3D Stereolithography (SLA) Printing-Based Micro-Fabrication Using Custom Polymer Resin Chemistry for Rapid Prototyping of Microfluidic Chips and Component

We report the use of an off the shelf and inexpensive desktop masked stereolithography (MSLA) based 3D printer to (i) fabricate complex structures with sub 100 micron-sized features with 3D printed molds for conventional PDMS casting, (ii) fabricate unibody chips with imbedded channels, and (iii) Engineer a finger-actuated displacement pump that can transport and meter precise quantities of fluids into a microfluidic chip. Parameters such as print direction, support structure, and light exposure time were found to be important factors that determine the optimal conditions to achieve the smallest possible print resolution consistently. We also present a custom UV curable resin that enables us to fabricate transparent prints with tunable compressibility and porosity.
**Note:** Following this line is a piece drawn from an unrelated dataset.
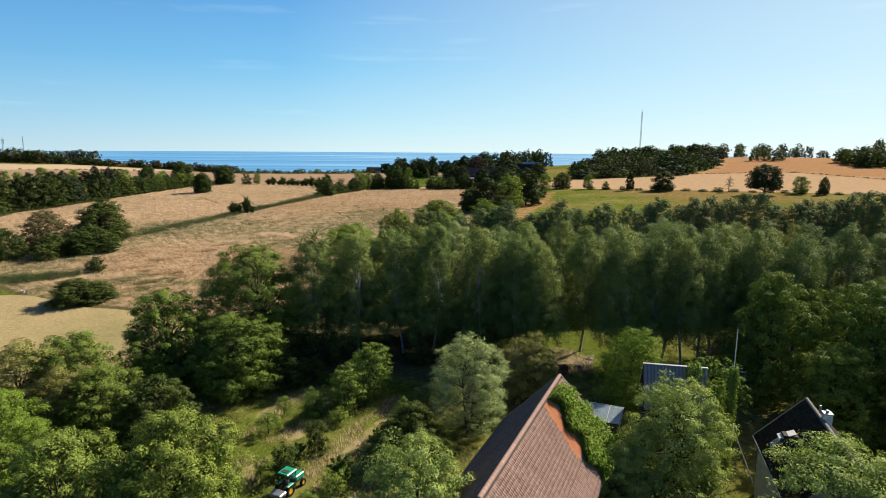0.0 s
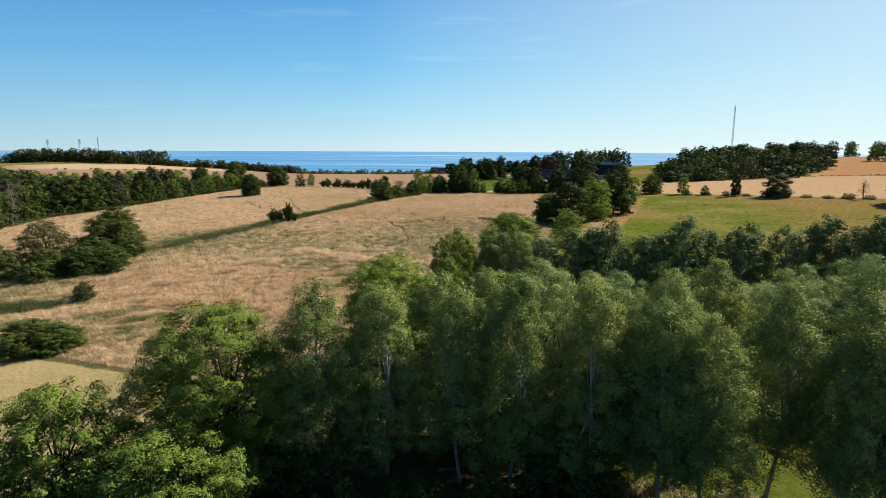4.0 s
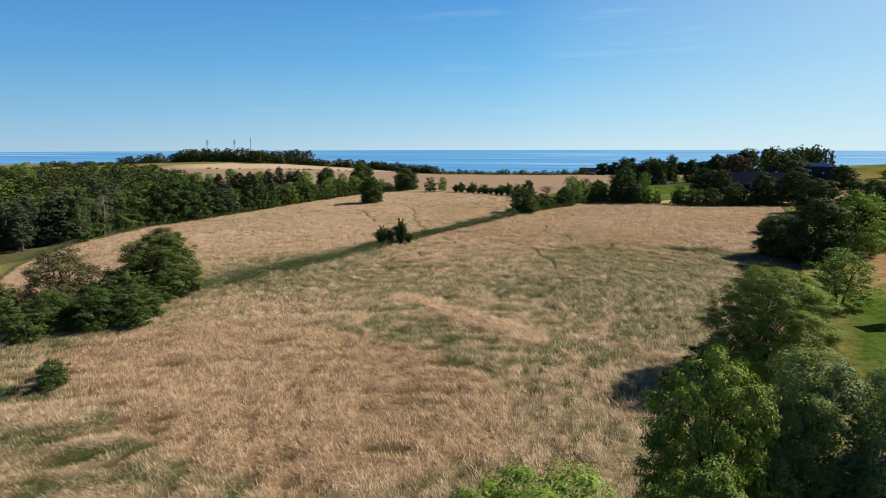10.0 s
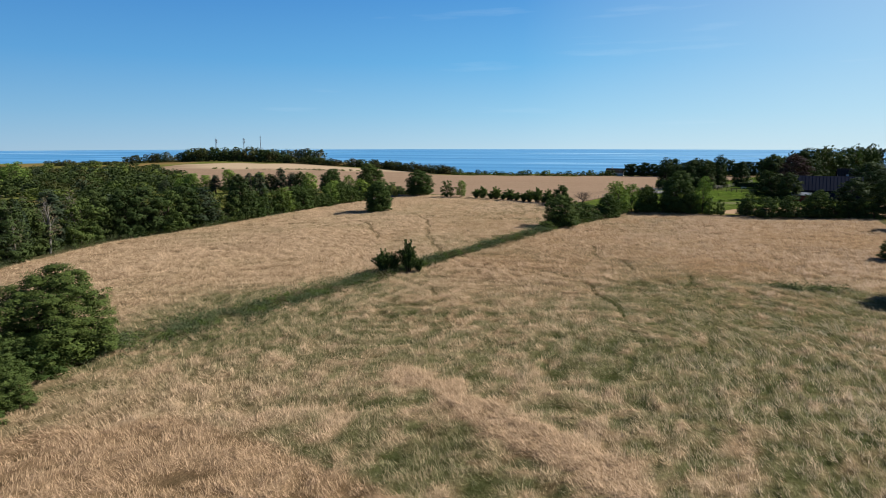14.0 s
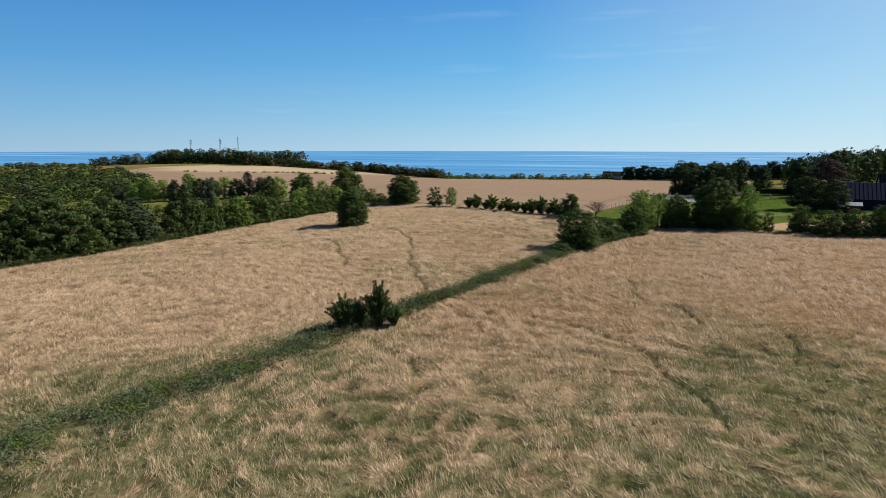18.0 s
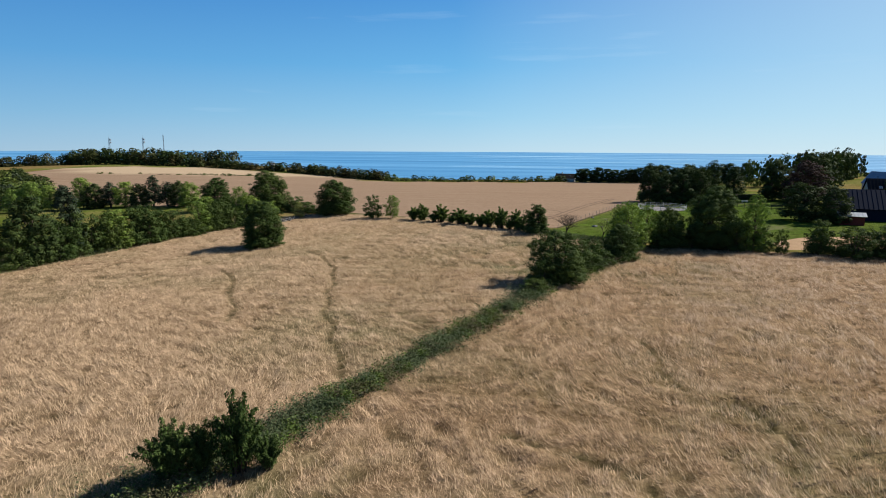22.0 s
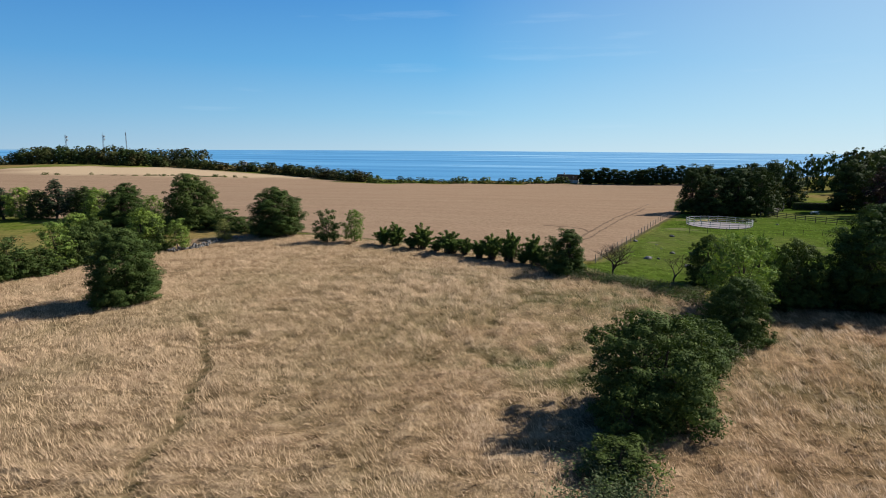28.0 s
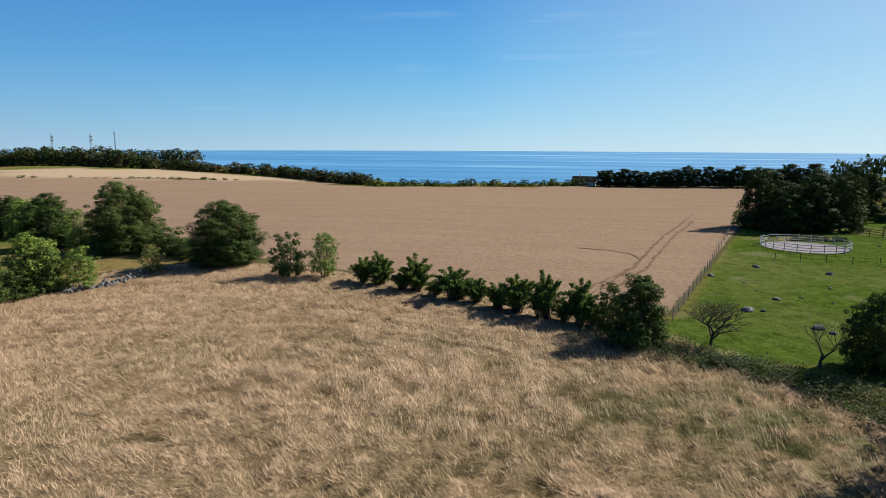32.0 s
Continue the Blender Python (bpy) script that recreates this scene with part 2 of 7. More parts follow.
LEAF = {
    "oak": leaf_mat("oak_leaves", (0.032, 0.056, 0.012), (0.058, 0.092, 0.017), (0.104, 0.145, 0.028), 0.16, gain=0.64),
    "wood": leaf_mat("wood_leaves", (0.041, 0.064, 0.016), (0.056, 0.086, 0.019), (0.080, 0.112, 0.025), 0.10, gain=0.52),
    "hill": leaf_mat("hill_wood_leaves", (0.048, 0.060, 0.015), (0.062, 0.078, 0.018), (0.086, 0.102, 0.023), 0.10, gain=0.60, patch=0.75),
    "fresh": leaf_mat("fresh_wood_leaves", (0.066, 0.094, 0.016), (0.086, 0.120, 0.020), (0.115, 0.148, 0.027), 0.14, gain=0.72),
    "olive": leaf_mat("olive_wood_leaves", (0.075, 0.078, 0.025), (0.096, 0.098, 0.032), (0.122, 0.120, 0.040), 0.12, gain=0.68),
    "chestnut": leaf_mat("chestnut_leaves", (0.042, 0.070, 0.010), (0.080, 0.120, 0.015), (0.150, 0.195, 0.030), 0.13, gain=1.05),
    "maple": leaf_mat("maple_leaves", (0.060, 0.108, 0.012), (0.108, 0.172, 0.018), (0.185, 0.250, 0.030), 0.20, gain=1.02),
    "ash": leaf_mat("ash_leaves", (0.046, 0.080, 0.012), (0.082, 0.126, 0.018), (0.140, 0.190, 0.030), 0.24, gain=1.18),
    "walnut": leaf_mat("walnut_leaves", (0.054, 0.082, 0.016), (0.094, 0.128, 0.024), (0.160, 0.192, 0.042), 0.20, gain=1.75),
    "birch": leaf_mat("birch_leaves", (0.041, 0.068, 0.015), (0.076, 0.108, 0.022), (0.136, 0.165, 0.034), 0.12, gain=1.38),
    "dark_birch": leaf_mat("shaded_birch_leaves", (0.040, 0.064, 0.018), (0.068, 0.096, 0.026), (0.115, 0.145, 0.040), 0.12, gain=1.35),
    "willow": leaf_mat("willow_leaves", (0.078, 0.112, 0.031), (0.126, 0.168, 0.044), (0.21, 0.25, 0.074), 0.16, gain=1.27),
    "thorn": leaf_mat("thorn_leaves", (0.034, 0.058, 0.012), (0.061, 0.096, 0.018), (0.110, 0.152, 0.031), 0.16, gain=0.62),
    "yellow": leaf_mat("yellowing_leaves", (0.072, 0.088, 0.018), (0.112, 0.128, 0.028), (0.19, 0.180, 0.045), 0.20, gain=1.15),
    "beech": leaf_mat("copper_leaves", (0.030, 0.018, 0.014), (0.050, 0.030, 0.020), (0.080, 0.054, 0.030), 0.1, gain=0.75),
    "pine": leaf_mat("pine_needles", (0.020, 0.036, 0.014), (0.038, 0.058, 0.022), (0.068, 0.088, 0.034), 0.08, gain=0.66),
    "fern": leaf_mat("herb_leaves", (0.042, 0.075, 0.012), (0.078, 0.125, 0.019), (0.132, 0.185, 0.034), 0.22, gain=0.70),
    "nettle": leaf_mat("nettle_leaves", (0.030, 0.050, 0.016), (0.060, 0.085, 0.026), (0.115, 0.138, 0.050), 0.16, gain=0.8),
    "weed": leaf_mat("orchard_weed_leaves", (0.105, 0.120, 0.022), (0.150, 0.160, 0.032), (0.215, 0.205, 0.052), 0.30, gain=1.50),
    "dry": leaf_mat("dry_twigs", (0.10, 0.085, 0.034), (0.15, 0.13, 0.052), (0.22, 0.19, 0.080), 0.1, gain=0.6, gloss=0.05),
}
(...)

We demonstrate the fabrication of multi-layered microfluidic channels, droplet generators, and DNA amplification chips. The convenience and swiftness of our proposed technique enables one to go from an “idea stage” to a “fabricated microfluidic chip” within ~hours as opposed to traditional clean room-based microfabrication (~days), which could drastically lower the barrier to entry and greatly accelerate lab-on-a-chip research.